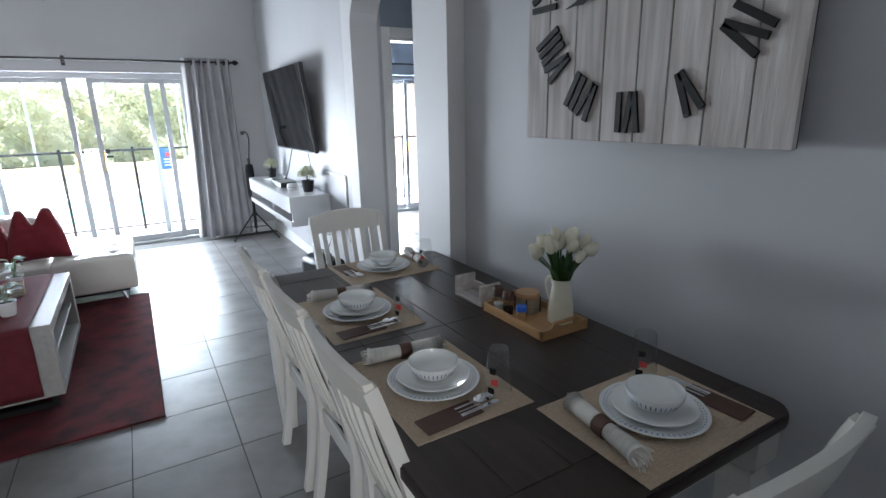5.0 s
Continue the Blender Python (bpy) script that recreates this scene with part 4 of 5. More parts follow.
PW, PB, PR = "white plush throw pillow with chopped top", "black cotton throw pillow with chopped top", "dark red throw pillow with chopped top"
pillow(0.57, WHITE_FABRIC, -0.02, 4.56, 0.42, 70, -18, PW, seed=1)
pillow(0.50, WHITE_FABRIC, -0.05, 5.02, 0.42, 66, -14, "white ribbed throw pillow with chopped top", seed=2)
pillow(0.52, BLACK_FABRIC, -0.20, 5.24, 0.42, 70, -10, PB, seed=3)
pillow(0.52, BLACK_FABRIC, -0.05, 5.46, 0.42, 58, -14, PB, seed=4)
pillow(0.50, BLACK_FABRIC, -0.08, 5.90, 0.42, 22, -14, PB, seed=5)
pillow(0.55, BLACK_FABRIC, 0.21, 5.72, 0.42, 10, -18, PB, seed=6)
pillow(0.42, RED_FABRIC, 0.60, 5.80, 0.42, 6, -18, PR, 0.10, seed=7)
pillow(0.43, RED_FABRIC, 0.955, 5.77, 0.42, 4, -20, PR, 0.10, seed=8)


# ---- television, console, mirror, clock ----
tv = thing("television", pose(3.13, 6.16, 1.555) @ pose(0, 0, 0, 0, -6.2, 0), "large black flat television tilted on a wall mount", "television")
part("case", boxes((-0.012, 0.03, -0.7, 0.7, -0.405, 0.405), (0.03, 0.055, -0.4, 0.4, -0.25, 0.25), bevel=0.006), BLACK_PLASTIC, tv)
part("screen", boxes((-0.0145, -0.012, -0.69, 0.69, -0.39, 0.398)), SCREEN, tv, "dark glossy screen")
part("wall_mount", boxes((0.05, 0.16, -0.2, -0.14, -0.15, 0.15), (0.05, 0.16, 0.14, 0.2, -0.15, 0.15)), BLACK_METAL, tv)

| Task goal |
Copy out exactly the lines from the one with "Continue the Blender" through the one with "PR, 0.10, seed=8)", counting both ends, and no other lines.

| Worked solution |
Continue the Blender Python (bpy) script that recreates this scene with part 4 of 5. More parts follow.
PW, PB, PR = "white plush throw pillow with chopped top", "black cotton throw pillow with chopped top", "dark red throw pillow with chopped top"
pillow(0.57, WHITE_FABRIC, -0.02, 4.56, 0.42, 70, -18, PW, seed=1)
pillow(0.50, WHITE_FABRIC, -0.05, 5.02, 0.42, 66, -14, "white ribbed throw pillow with chopped top", seed=2)
pillow(0.52, BLACK_FABRIC, -0.20, 5.24, 0.42, 70, -10, PB, seed=3)
pillow(0.52, BLACK_FABRIC, -0.05, 5.46, 0.42, 58, -14, PB, seed=4)
pillow(0.50, BLACK_FABRIC, -0.08, 5.90, 0.42, 22, -14, PB, seed=5)
pillow(0.55, BLACK_FABRIC, 0.21, 5.72, 0.42, 10, -18, PB, seed=6)
pillow(0.42, RED_FABRIC, 0.60, 5.80, 0.42, 6, -18, PR, 0.10, seed=7)
pillow(0.43, RED_FABRIC, 0.955, 5.77, 0.42, 4, -20, PR, 0.10, seed=8)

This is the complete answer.